[Recorded data]:

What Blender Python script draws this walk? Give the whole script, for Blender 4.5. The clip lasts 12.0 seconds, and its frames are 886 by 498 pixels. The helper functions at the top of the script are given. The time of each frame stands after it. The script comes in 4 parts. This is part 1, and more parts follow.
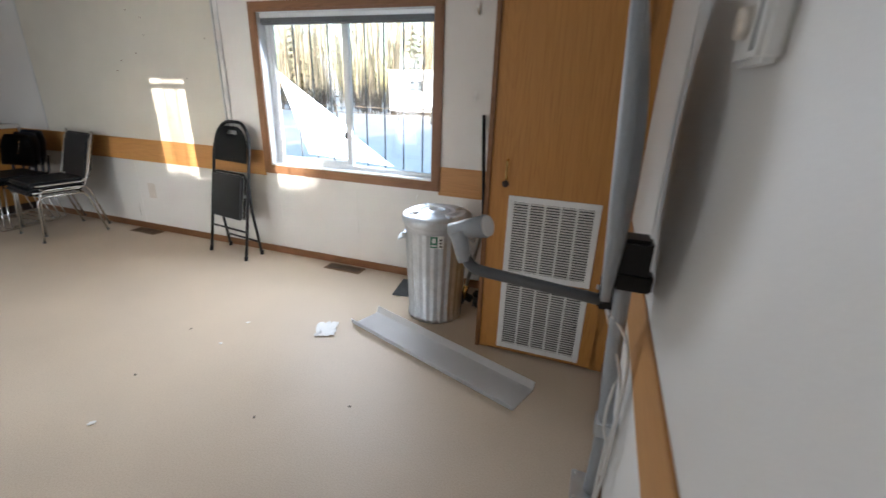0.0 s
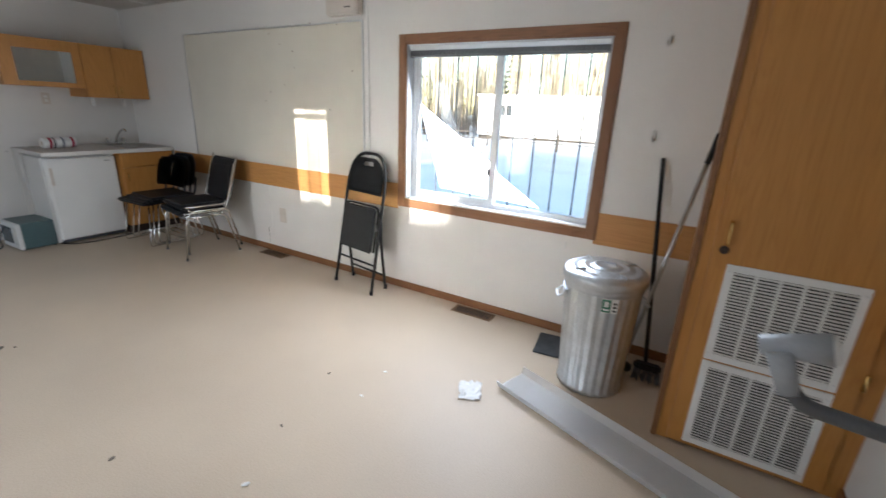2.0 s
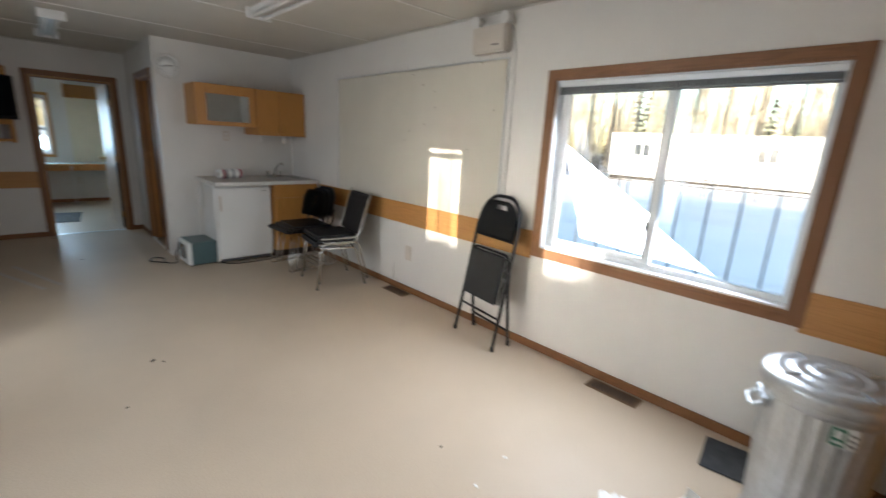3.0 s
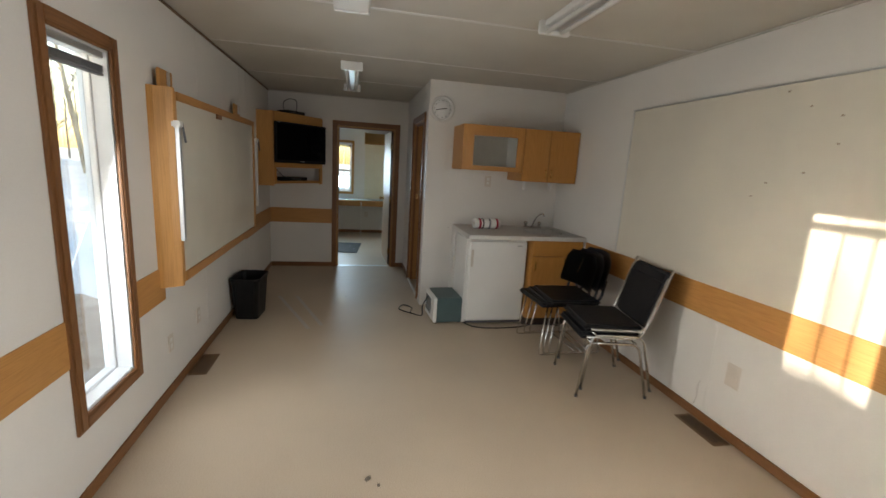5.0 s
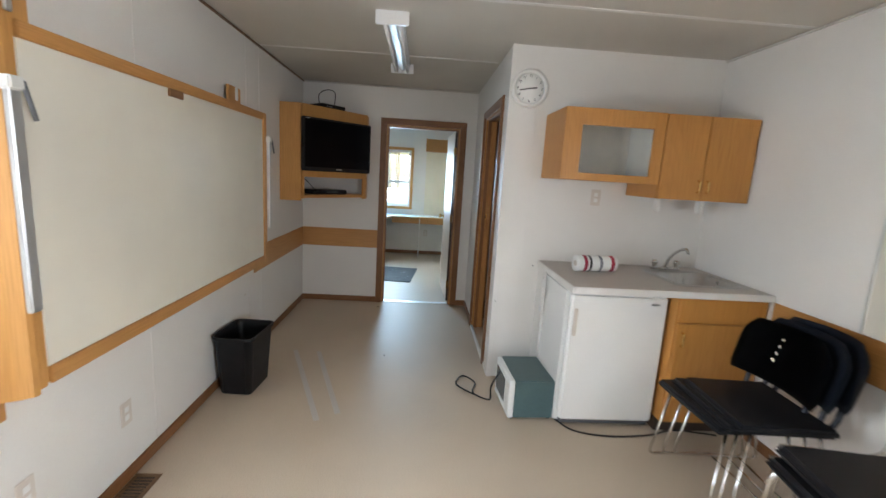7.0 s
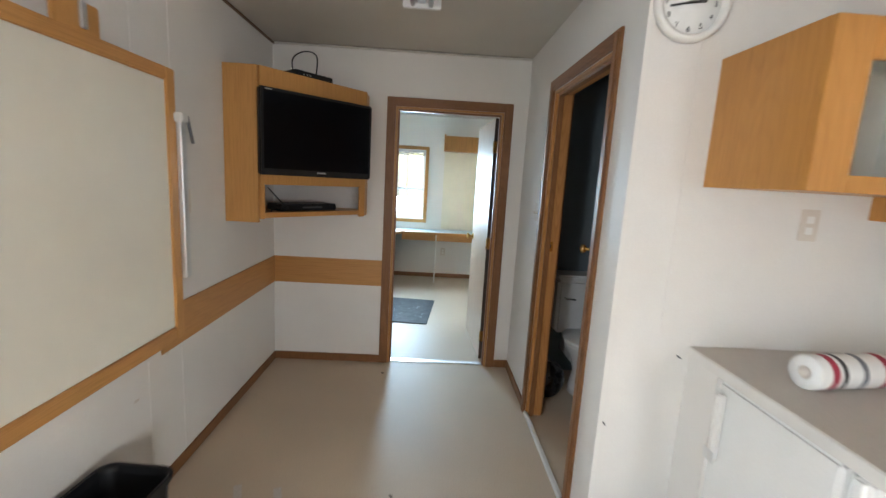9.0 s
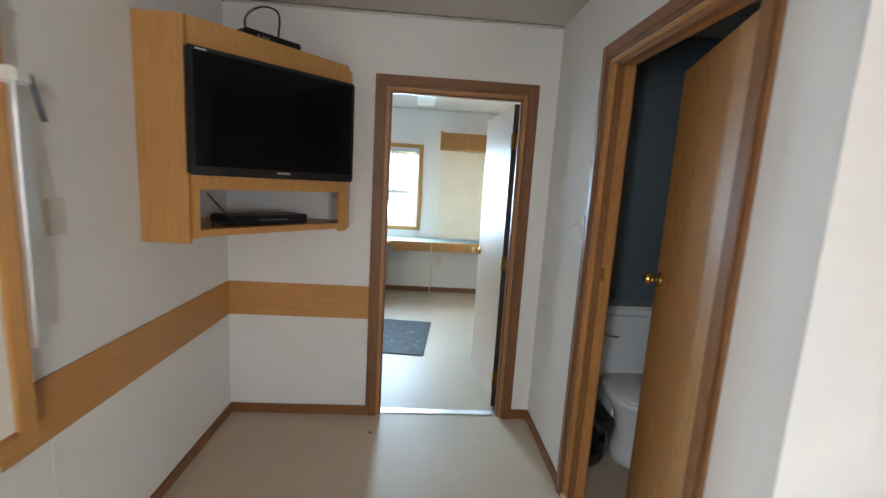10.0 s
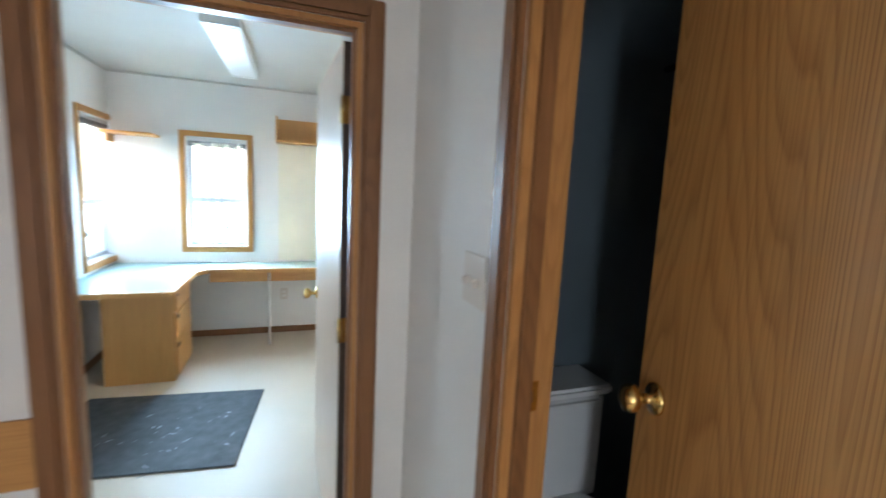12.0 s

[Task instructions]: Repeat the material above word for word, please, apart from its images.

[Task result]:
What Blender Python script draws this walk? Give the whole script, for Blender 4.5. The clip lasts 12.0 seconds, and its frames are 886 by 498 pixels. The helper functions at the top of the script are given. The time of each frame stands after it. The script comes in 4 parts. This is part 1, and more parts follow.
0.0 s
2.0 s
3.0 s
5.0 s
7.0 s
9.0 s
10.0 s
12.0 s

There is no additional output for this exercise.